Essas linhas, se animadas, evitariam o isolamento através de aproximação –e não de afastamento– do Rio de São Paulo. Ao Rio cabe fazer a sua parte na tentativa de criar-se realmente um ecúmeno, urbanizado em muitos centros, reunindo as megalópoles da Grande São Paulo, do Grande Rio e de Santos. Ao novo governo do Rio urge observar se as outras duas pontas desse triângulo ecumênico possuem a mesma determinação nos próximos decênios. Afastado estaria de vez o fantasma do isolamento do Rio.
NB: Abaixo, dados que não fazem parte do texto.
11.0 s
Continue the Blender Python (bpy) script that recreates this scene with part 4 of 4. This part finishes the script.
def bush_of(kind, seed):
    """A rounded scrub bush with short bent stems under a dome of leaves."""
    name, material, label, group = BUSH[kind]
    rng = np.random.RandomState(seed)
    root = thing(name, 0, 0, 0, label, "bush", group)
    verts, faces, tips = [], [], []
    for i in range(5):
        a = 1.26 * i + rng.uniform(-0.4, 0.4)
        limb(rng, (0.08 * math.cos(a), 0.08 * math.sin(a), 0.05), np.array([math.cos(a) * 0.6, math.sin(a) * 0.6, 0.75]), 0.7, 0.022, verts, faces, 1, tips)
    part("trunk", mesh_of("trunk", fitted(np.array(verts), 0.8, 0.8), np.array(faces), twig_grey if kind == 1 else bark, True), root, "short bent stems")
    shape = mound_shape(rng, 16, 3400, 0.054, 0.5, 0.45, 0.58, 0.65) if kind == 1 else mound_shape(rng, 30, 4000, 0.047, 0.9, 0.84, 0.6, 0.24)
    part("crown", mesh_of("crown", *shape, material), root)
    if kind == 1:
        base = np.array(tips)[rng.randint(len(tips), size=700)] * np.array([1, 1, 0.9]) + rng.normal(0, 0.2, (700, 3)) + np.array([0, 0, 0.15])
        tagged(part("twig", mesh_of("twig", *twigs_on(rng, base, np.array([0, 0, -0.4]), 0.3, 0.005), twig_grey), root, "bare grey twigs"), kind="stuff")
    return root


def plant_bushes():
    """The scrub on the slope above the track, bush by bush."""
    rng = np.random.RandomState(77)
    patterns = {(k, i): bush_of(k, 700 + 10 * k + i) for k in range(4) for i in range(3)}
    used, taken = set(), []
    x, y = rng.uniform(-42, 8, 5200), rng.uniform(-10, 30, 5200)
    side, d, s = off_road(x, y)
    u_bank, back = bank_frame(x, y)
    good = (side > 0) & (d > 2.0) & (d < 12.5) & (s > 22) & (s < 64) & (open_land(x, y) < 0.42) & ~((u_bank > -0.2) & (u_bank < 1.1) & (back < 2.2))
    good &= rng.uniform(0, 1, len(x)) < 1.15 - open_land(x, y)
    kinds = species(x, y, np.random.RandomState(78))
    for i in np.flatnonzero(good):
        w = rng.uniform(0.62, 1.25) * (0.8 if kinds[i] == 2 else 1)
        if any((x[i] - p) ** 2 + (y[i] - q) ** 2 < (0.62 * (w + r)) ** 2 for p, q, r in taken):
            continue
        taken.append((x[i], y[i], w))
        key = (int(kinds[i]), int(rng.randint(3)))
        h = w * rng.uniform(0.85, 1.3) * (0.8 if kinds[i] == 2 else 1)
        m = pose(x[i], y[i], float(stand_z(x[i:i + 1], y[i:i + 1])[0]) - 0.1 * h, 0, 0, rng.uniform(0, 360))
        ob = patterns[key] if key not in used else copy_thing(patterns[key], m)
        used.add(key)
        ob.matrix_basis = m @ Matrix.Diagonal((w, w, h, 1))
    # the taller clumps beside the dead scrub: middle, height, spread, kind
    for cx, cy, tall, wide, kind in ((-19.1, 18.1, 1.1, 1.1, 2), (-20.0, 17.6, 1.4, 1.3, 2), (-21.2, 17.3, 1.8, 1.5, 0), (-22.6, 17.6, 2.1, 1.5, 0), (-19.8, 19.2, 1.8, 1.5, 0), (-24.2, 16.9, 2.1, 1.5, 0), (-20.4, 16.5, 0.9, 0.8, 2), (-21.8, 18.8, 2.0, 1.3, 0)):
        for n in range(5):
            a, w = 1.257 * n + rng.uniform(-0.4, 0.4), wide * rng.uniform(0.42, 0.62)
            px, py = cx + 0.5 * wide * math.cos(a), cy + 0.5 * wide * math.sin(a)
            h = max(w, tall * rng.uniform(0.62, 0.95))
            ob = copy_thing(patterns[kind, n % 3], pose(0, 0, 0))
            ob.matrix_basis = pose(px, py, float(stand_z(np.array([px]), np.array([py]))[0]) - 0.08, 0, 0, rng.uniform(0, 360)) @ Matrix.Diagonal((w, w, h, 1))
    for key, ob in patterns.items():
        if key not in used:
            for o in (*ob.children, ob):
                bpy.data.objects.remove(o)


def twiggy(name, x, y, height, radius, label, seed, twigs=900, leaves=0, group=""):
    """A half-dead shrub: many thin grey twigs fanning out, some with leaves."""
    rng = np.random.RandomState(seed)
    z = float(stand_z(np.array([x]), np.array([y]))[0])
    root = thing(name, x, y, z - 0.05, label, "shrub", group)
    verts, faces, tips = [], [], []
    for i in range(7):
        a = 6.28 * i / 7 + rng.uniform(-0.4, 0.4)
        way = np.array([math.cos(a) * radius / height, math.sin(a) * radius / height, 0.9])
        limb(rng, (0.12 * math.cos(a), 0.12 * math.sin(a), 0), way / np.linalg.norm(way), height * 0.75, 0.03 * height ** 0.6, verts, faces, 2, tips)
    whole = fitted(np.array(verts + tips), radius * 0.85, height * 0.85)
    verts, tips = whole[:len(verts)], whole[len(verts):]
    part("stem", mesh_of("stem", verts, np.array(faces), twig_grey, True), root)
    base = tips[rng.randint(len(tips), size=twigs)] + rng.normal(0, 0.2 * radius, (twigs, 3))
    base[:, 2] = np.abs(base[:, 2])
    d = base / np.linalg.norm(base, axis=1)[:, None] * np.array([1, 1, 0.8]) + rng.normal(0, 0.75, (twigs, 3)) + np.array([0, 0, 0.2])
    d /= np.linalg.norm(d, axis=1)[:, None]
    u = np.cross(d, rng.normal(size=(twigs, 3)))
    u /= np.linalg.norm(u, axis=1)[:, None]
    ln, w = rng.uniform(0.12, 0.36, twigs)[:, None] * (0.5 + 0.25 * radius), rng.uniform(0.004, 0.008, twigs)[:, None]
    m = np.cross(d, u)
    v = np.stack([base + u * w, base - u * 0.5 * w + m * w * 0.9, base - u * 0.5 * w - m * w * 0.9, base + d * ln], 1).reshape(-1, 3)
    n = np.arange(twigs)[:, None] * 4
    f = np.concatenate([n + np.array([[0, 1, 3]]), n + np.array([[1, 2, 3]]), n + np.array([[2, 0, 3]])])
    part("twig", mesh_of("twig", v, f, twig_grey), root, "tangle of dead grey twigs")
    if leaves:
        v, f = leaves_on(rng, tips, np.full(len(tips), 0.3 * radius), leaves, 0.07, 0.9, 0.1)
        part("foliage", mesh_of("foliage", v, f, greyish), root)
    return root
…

De nossa responsabilidade seria o progresso incentivado das cidades fluminenses entre Rio e São Paulo. Elas funcionariam também como pólos de descompressão da excessiva concentração demográfica no Grande Rio.
O mercado ecumenal garantiria o destino do Estado do Rio de Janeiro no Sudeste do Brasil. Na discussão do ecúmeno não se evitariam discussões sensíveis, tais como a da matriz energética –o rateio do gás natural da Bacia de Campos entre Rio e São Paulo–; as das usinas nucleares de Angra, a do mapa portuário na costa Sudeste até o Espírito Santo. Sempre visando fixar divisões de trabalho e especializações. Orientações acertadas dariam segurança econômica aos investimentos privados, que certamente não esqueceriam as vocações turísticas.
Moderada e exorcizada a antecipação pessimista, a situação se compõe com uma realidade altamente positiva: a do alinhamento partidário comum –tucano– nos governos do Rio de Janeiro, São Paulo e Minas Gerais. Espera-se que governadores fortes se unam para orientar suas respectivas bancadas estaduais levando-as a atuações harmônicas com o objetivo de fortalecer em Brasília o Sudeste, da mesma forma que se predispõem outras bancadas regionais.
Para um Rio de Janeiro que não se quer isolado para ter segurança, a coordenação em Brasília de três governadores do PSDB será vital. A vitória econômico-social, no caso de cada um, dependerá do grau de ação em comum.
Logo se vê que o dia seguinte ao da volta aos quartéis no Grande Rio se fará em um contexto político que valoriza a ordem democrática e não autoriza instabilidades incompatíveis com a política de desenvolvimento econômico-social. É desordem a insegurança do tipo vivida no Grande Rio.

LUIZ ALBERTO BAHIA, 71, é membro do Conselho Editorial da Folha. Foi redator-chefe do jornal "Correio da Manhã", membro-associado do Instituto de Estudos Latino-Americanos da Universidade de Cambridge (Reino Unido) em 1976 e professor convidado do Centro para Estudos Internacionais da Universidade de Harvard (EUA) de 1970 a 71.